MINISTERS have been urged to reform the way severance payments are made to senior members of staff in the college sector.

The Scottish Parliament's public audit committee has written to Angela Constance, the Education Secretary, after MSPs held an inquiry into payments made to two senior college managers last year.

Ronnie Knox, the former principal of North Glasgow College, and John Gray, his vice-principal, received £471,000 between them under the deal, which followed the college's merger with two other institutions to form the new Glasgow Kelvin College.

Mr Knox, who received a salary of £120,000, was given a payout of more than £310,000, while Mr Gray, who earned £80,000, received more than £160,000.

Caroline Gardner, the Auditor General for Scotland, said there was no evidence the payments were wrongly calculated, or that they were illegal or fraudulent.

However, a report by Audit Scotland raised the matter of transparency over the way they were sanctioned, stating there was no evidence they were subjected to "appropriate approval" or assessed as providing value for money.

Now Paul Martin, the convener of the public audit committee, has raised the issue in correspondence with Ms Constance, suggesting there are "wider lessons" to learn.

He said: "Whilst we recognise the guidance on governance arrangements and compliance activities has been strengthened, there remain areas where lessons do not appear to have been fully learned."

Mr Martin said "worrying" elements of the review revealed that members of the North Glasgow College remuneration committee were "largely unsupported and unaware of their responsibilities" in relation to considering severance arrangements.

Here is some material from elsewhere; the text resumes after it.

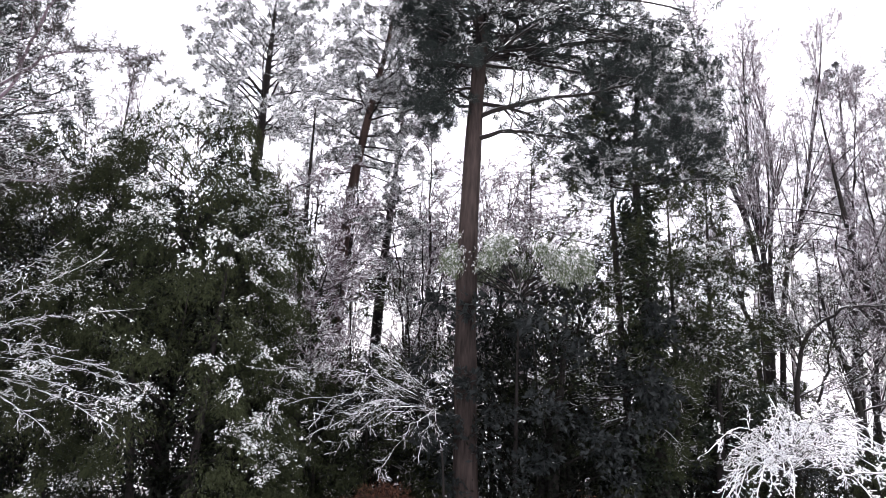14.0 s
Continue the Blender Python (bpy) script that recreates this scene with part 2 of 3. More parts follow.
def patchy(p, scale, seed):
    """Smooth value noise of points, about 0 to 1, for patches of snow."""
    q = p * scale + seed * 7.3
    v = np.sin(q[:, 0] * 1.7 + np.sin(q[:, 1] * 1.3 + q[:, 2])) + np.sin(q[:, 1] * 2.1 + np.sin(q[:, 2] * 1.7)) + np.sin(q[:, 2] * 1.9 + q[:, 0])
    return 0.5 + v / 6


def rail(pts, n):
    """A smooth line through a few points, resampled to n + 1 points."""
    pts = np.asarray(pts, float)
    t = np.linspace(0, 1, len(pts))
    u = np.linspace(0, 1, n + 1)
    out = np.stack([np.interp(u, t, pts[:, c]) for c in range(3)], 1)
    for _ in range(3):
        out[1:-1] = (out[:-2] + 2 * out[1:-1] + out[2:]) / 4
    return out


# ---------------------------------------------------------------- ground
EDGE_X = [-40, -20, -8, -5.9, -3.15, -1.3, 1.0, 2.86, 6.3, 8, 20, 40]
EDGE_Y = [4, 8.5, 11.5, 11.9, 12.5, 13.0, 13.5, 12.5, 13.2, 13.4, 13, 10]


def ground_z(x, y):
    """The lawn falls away from the house and to the right, and levels out in the wood."""
    x, y = np.asarray(x, float), np.asarray(y, float)
    xx, yy = 16 * np.tanh(x / 16), np.where(y > 16, 16 + 10 * np.tanh((y - 16) / 10), y)
    yy = np.where(yy < 2, 2 + 2 * np.tanh((yy - 2) / 2), yy)
    z = -0.0335 * (xx + 1.1) - 0.0707 * (yy - 5.4)
    return z + 0.02 * np.sin(x * 0.9 + 0.4 * y) * np.sin(y * 0.7 - 0.3 * x) + 0.01 * np.sin(x * 2.3 + y) * np.sin(y * 1.9)


def build_ground():
    axis_x = np.concatenate([-np.geomspace(600, 16, 14), np.linspace(-15, 15, 121), np.geomspace(16, 600, 14)])
    axis_y = np.concatenate([-np.geomspace(600, 10, 12), np.linspace(-8, 19, 109), np.geomspace(20, 900, 16)])
    gx, gy = np.meshgrid(axis_x, axis_y)
    rng = np.random.default_rng(5)
    z = ground_z(gx, gy) + rng.normal(0, 0.006, gx.shape) * (np.abs(gx) < 16)
    past = gy - np.interp(gx, EDGE_X, EDGE_Y)
    z -= 0.10 * np.clip(past / 0.5, 0, 1) * (np.abs(gx) < 30) * (gy < 30)
    z += np.where((past > 0) & (np.abs(gx) < 16) & (gy < 20), rng.normal(0, 0.045, gx.shape), 0)
    nx, ny = len(axis_x), len(axis_y)
    i = (np.arange(ny - 1)[:, None] * nx + np.arange(nx - 1)[None]).ravel()
    s = Soup().add(np.stack([gx, gy, z], -1), np.stack([i, i + 1, i + nx + 1, i + nx], 1))
    me = s.mesh("ground", SNOW)
    me.materials.append(LITTER)
    me.polygons.foreach_set("material_index", (past.ravel()[i] > 0.55).astype(np.int32))
    tagged(new("ground", me), "snow-covered lawn running into a littered woodland floor", "ground", kind="structure")


build_ground()


def gz(x, y):
    return float(ground_z(x, y))


# ---------------------------------------------------------------- trees
def trunk_of(pts, radius, n, sides=10, tip=0.25, flare=1.25):
    """Trunk line and radii through a few points, with a flared foot."""
    line = rail(pts, n)
    r = radius * (1 - (1 - tip) * np.linspace(0, 1, n + 1) ** 1.5)
    r[0] *= flare
    r[1] *= 1 + (flare - 1) * 0.3
    return line[None], r[None]


def rough_tube(soup, rng, line, r, sides=10, amount=0.06):
    rr = r * rng.uniform(1 - amount, 1 + amount, r.shape)
    return tubes(soup, line, rr, sides)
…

The college's remuneration committee also had no specified management support and was unaware of guidance that set out the requirements for documentation, decision making and record keeping.

As a result, the committee has recommended that it should be a condition of funding that all college committees have designated management and secretariat support.

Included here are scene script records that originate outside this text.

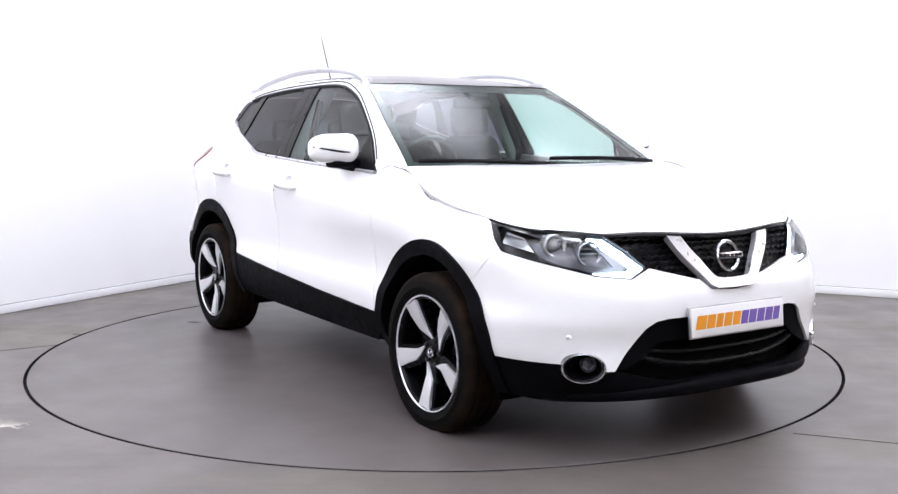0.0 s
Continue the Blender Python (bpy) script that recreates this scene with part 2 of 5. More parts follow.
first_lamp = ceiling_lamp(-3.0, -5.6)
for ix in range(3):
    for iy in range(4):
        if ix + iy:
            copy_thing(first_lamp, pose(-3.0 + 3.0 * ix, -5.6 + 2.4 * iy, CEILING - 0.03))


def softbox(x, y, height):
    """An unseen fill light, added: a big square softbox on a stand, turned to the turntable."""
    box = tagged(new("softbox"), "unseen fill light, added: large square white softbox on a black stand", "softbox", "softboxes behind the camera")
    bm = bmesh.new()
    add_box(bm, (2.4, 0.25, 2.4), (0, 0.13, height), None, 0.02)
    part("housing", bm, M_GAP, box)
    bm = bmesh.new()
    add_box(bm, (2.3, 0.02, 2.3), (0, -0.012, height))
    part("diffuser", bm, M_ADDED_FILL, box, smooth=False)
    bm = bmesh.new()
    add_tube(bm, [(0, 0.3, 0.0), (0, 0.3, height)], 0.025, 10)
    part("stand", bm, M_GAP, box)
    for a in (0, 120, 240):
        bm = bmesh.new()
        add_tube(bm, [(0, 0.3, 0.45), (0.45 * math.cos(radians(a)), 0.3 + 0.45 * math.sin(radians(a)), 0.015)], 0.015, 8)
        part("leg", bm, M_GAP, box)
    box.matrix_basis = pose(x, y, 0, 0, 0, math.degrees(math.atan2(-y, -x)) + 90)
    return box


# three added fill boxes out of view, to brighten car sides and walls
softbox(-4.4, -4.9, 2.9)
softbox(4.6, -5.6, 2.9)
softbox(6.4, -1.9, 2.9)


# ---- car materials ----
M_PAINT = car_paint()
M_CLAD = simple("black_grained_plastic", (0.0022, 0.0022, 0.0034), 0.55, spread=0.25, scale=25.0, relief=0.2, Specular_IOR_Level=0.05)
M_TRIM = simple("gloss_black_trim", (0.003, 0.003, 0.0042), 0.3, spread=0.2, Specular_IOR_Level=0.12)
M_BAND = simple("spoiler_black_and_glass_shade", (0.002, 0.002, 0.003), 0.5, spread=0.2, Specular_IOR_Level=0.03)
M_LINER = simple("wheel_liner_felt", (0.003, 0.003, 0.003), 0.95, spread=0.3, Specular_IOR_Level=0.05)
M_CHROME = simple("bright_chrome", (0.72, 0.73, 0.75), 0.2, 1.0, spread=0.03)
M_SATIN = simple("satin_aluminium", (0.50, 0.50, 0.52), 0.32, 1.0, spread=0.05)
M_BRIGHT = simple("satin_bright_chrome", (0.60, 0.60, 0.63), 0.3, 0.6, spread=0.03)
M_MACHINED = simple("machined_alloy", (0.80, 0.80, 0.82), 0.36, 0.6, spread=0.05, scale=40.0)
M_RIMBLACK = simple("gloss_black_alloy", (0.0025, 0.0025, 0.0035), 0.25, spread=0.2, Specular_IOR_Level=0.15)
M_DISC = simple("brake_disc_steel", (0.055, 0.052, 0.05), 0.45, 0.7, spread=0.2)
M_SEAT = simple("black_seat_cloth", (0.014, 0.014, 0.016), 0.9, spread=0.25, scale=60.0, relief=0.3)
M_DASH = simple("charcoal_dashboard", (0.022, 0.022, 0.025), 0.6, spread=0.15, relief=0.2)
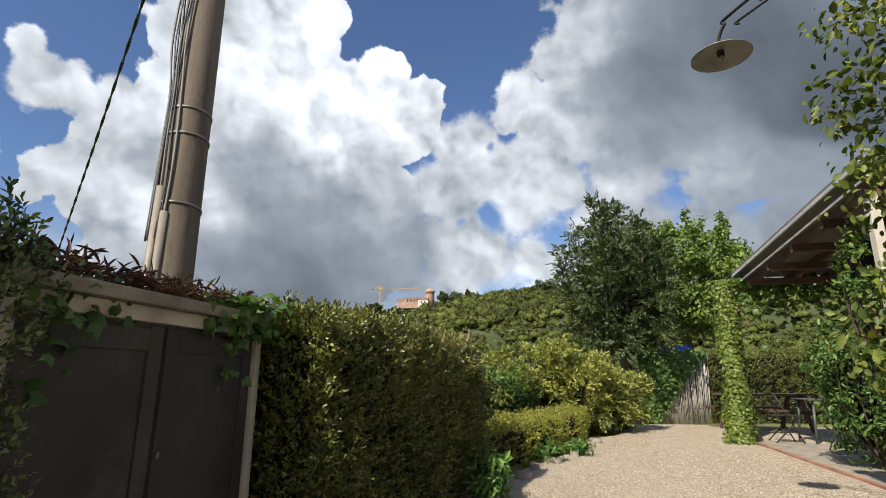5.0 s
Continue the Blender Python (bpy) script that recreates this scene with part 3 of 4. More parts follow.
def limbs(parent, root, centers, r0=0.07, name="branchwork", every=2, fork=0.45):
    bm = bmesh.new()
    root = Vector(root)
    for c in centers[::every]:
        c = Vector(c)
        m = root.lerp(c, fork) + Vector((0, 0, (c - root).length * 0.06)) + Vector(rng.normal(0, 0.06, 3)) * (c - root).length
        add_tube(bm, [root, m, c], [r0, r0 * 0.5, r0 * 0.14], 5, False)
    return tagged(part(name, bm, M_BARK, parent), kind="stuff")


def shrub(name, label, center, radii, k, per, mat, length, spread=0.25, width=0.5, hang=0.3, shape=OVAL, seed=1, base=None, category="shrub", wild=0.8, leaflets=0):
    s = thing(name, label, category)
    c, d = clumps(center, radii, k, seed)
    root = base or (center[0], center[1], max(0.0, center[2] - radii[2] * 1.05))
    c[:, 2] = np.maximum(c[:, 2], root[2] + 0.12)
    crown(s, c, d, per, spread, mat, length, width, hang, shape, name="foliage", wild=wild, leaflets=leaflets)
    limbs(s, root, c, 0.03)
    # dark lump: the shade within the foliage, put in by colour
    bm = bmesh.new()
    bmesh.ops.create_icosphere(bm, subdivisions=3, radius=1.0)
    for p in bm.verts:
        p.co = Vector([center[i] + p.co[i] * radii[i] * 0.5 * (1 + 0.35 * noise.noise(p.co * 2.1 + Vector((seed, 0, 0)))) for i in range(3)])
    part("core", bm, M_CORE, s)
    return s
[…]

The committee also called for new rules to ensure chairs of remuneration committees could not also hold a position as chair of the college board.

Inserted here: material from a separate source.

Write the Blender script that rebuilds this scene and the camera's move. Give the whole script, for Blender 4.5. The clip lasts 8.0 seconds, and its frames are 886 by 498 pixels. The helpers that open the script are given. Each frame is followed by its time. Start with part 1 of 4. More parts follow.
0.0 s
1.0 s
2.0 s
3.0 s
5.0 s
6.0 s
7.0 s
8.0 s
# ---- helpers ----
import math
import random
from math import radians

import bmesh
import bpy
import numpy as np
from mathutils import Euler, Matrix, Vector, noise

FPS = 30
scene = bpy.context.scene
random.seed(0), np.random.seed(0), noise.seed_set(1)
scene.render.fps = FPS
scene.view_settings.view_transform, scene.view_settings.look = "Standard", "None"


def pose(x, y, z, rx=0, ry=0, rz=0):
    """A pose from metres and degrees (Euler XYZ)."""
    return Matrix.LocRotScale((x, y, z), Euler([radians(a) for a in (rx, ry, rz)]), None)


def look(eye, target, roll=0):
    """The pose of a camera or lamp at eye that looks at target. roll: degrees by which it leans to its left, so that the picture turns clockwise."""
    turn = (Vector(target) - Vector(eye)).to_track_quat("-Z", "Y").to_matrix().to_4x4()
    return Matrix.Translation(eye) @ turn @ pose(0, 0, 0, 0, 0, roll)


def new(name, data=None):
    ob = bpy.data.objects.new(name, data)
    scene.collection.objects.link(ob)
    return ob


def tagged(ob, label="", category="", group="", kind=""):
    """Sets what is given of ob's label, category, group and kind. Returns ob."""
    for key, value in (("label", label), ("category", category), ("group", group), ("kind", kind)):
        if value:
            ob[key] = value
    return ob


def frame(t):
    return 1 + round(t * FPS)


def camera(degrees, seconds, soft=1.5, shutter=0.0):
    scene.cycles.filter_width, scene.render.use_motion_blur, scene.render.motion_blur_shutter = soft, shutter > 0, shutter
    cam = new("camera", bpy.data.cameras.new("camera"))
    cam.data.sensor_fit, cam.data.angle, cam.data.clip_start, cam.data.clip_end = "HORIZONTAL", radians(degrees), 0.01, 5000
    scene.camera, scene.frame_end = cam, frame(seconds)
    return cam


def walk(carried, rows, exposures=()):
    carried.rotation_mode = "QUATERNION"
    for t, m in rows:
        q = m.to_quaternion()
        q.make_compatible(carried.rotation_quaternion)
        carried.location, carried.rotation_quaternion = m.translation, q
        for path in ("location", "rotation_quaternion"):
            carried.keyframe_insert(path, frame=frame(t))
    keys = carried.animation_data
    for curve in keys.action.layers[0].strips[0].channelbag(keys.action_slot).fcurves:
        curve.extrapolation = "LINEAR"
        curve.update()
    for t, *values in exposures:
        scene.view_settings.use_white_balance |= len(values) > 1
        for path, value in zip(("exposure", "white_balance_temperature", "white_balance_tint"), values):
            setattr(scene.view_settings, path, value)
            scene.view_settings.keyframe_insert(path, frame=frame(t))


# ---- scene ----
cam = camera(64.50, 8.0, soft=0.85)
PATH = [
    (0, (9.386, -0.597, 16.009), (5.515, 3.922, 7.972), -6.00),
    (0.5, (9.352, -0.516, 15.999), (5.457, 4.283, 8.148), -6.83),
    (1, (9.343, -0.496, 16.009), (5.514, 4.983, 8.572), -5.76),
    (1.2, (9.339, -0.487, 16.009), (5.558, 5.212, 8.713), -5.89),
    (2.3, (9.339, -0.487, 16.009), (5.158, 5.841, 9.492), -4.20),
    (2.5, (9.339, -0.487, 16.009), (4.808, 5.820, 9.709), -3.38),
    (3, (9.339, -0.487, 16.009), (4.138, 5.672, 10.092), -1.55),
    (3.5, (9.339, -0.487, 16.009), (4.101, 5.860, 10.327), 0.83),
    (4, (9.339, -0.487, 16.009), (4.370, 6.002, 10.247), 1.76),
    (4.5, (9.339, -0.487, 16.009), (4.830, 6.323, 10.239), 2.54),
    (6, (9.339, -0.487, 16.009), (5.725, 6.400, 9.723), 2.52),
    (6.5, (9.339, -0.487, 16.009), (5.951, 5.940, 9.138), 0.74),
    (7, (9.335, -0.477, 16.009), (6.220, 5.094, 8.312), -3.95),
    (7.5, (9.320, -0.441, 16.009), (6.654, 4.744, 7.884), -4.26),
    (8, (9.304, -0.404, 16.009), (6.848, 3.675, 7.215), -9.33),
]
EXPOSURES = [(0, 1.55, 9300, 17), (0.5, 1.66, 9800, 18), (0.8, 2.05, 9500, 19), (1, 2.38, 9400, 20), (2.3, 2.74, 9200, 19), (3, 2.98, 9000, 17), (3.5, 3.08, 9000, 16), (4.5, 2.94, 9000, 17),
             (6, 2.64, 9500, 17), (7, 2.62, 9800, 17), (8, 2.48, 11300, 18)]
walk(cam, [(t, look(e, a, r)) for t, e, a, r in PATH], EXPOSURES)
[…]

MSPs went on to criticise the role of the Scottish Funding Council (SFC) in communicating what was required of colleges taking part in the merger process.

Mr Martin said: "This was a sector wide merger process - one of the largest reorganisations across the public sector - and as such we would have expected a more proactive approach to engagement would have been undertaken by the SFC to ensure that all college boards understood their duties as well as the relevant guidance and procedures."

A spokesman for the Scottish Funding Council said: "The Code of Good Governance was produced by colleges themselves and endorsed by the Scottish Funding Council as a set of principles.

"We are currently working with the college sector on the practices that support the code and this work will include the points raised by the Public Audit Committee in its letter to the Cabinet Secretary."

The findings come after a raft of mergers in the further education sector since 2011/12 which has seen the number of colleges fall from 37 to 20.

When the plans were announced, the Scottish Government said mergers would deliver £50 million of efficiency savings each year from 2015/16, along with other benefits such as reduced duplication, better engagement with employers and better outcomes for students.

The use of severance payments in the merger process was seen as an essential short-term measure as overall numbers of executive staff were cut, with savings expected in the long-term.